Wholesale and Retail Trade

  • The top 10 came from six countries: Germany, France, Switzerland, Italy, UK and the USA.
  • On the top position is German retailer REWE Group with a turnover of US$55.85bn, followed by ACDLEC- E. Leclerc from France with US$42.01bn and Edeka Zentrale from Germany with US$37.22bn.
  • From this sector, there are 53 in the Top 300 based on turnover and 52 in the Top 300 turnover over GDP per capita.

Insurance

  • The top 10 came from five countries: Japan, USA, Germany, Netherlands and France.
  • The largest were Zenkyoren from Japan with a turnover of US$51.69bn, with Nippon Life from Japan coming second (US$48.36bn), and State Farm from the USA as third (US$42.42bn).
  • From this sector, there are 117 in the Top 300 based on turnover and 116 in the Top 300 turnover over GDP per capita.

Financial Service

  • The top 10 came from eight countries: France, Germany, Netherlands, Canada, Austria, USA, Japan and Switzerland.
  • The three largest co-ops by GDP are: Groupe Crédit Agricole from France (US$51.38bn), BVR from Germany (US$29.05bn) and Groupe BPCE from France (US$25.55bn).
  • From this sector, there are 21in the Top 300 based on turnover and 33 in the Top 300 turnover over GDP per capita.

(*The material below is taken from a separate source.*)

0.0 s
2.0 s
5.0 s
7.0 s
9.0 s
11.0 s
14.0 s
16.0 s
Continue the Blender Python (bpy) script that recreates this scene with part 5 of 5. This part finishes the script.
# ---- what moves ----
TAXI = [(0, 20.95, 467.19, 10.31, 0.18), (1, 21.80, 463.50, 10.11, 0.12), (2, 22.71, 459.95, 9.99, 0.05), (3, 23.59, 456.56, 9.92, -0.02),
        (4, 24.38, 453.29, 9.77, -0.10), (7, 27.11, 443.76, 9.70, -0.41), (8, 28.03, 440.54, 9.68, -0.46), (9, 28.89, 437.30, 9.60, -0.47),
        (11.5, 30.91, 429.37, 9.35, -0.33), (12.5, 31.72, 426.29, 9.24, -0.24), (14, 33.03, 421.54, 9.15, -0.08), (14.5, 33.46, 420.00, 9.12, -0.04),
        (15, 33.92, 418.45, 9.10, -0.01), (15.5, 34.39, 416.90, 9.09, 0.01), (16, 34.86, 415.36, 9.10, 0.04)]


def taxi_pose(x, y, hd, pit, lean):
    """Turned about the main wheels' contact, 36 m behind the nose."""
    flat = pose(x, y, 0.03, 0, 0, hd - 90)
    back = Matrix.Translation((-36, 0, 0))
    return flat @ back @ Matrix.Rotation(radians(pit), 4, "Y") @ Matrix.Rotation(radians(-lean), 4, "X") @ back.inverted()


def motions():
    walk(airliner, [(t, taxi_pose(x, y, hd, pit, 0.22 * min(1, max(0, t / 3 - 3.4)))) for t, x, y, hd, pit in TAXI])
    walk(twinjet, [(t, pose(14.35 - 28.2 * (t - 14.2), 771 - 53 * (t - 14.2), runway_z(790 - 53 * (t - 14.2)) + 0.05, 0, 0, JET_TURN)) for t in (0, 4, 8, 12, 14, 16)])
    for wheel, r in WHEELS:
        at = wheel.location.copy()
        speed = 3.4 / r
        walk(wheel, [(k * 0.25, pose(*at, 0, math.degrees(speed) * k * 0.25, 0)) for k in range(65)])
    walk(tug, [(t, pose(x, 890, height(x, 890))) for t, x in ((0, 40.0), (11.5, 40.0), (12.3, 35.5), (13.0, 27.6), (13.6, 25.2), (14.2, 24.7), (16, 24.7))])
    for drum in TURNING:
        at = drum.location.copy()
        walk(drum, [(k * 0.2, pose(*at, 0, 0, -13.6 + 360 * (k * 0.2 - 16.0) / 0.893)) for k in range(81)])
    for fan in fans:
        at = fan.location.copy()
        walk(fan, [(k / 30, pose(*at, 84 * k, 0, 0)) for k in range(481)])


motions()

Education, health and social work

  • The report includes the ranking of the top five largest co-operatives, which come from four countries: USA, Spain, Brazil and Colombia.
  • The top three are Health Partners Inc. from USA (US$6.65bn), Fundación Espriu from Spain (US$2.02bn) and Unimed from Brazil (US$1.55bn).
  • From this sector, there are 3 co-ops in the Top 300 based on turnover and 6 in the Top 300 turnover over GDP per capita.

Other services

  • The top five come from three countries: Norway, Sweden and Italy.
  • The largest co-op is OBOS BBL from Norway (US$1.40bn), followed by HSB from Sweden (US$1.04bn) and Coopservice from Italy (US$1.01bn).
  • From this sector, there is one co-op in the Top 300 based on turnover and 2 in the Top 300 turnover over GDP per capita.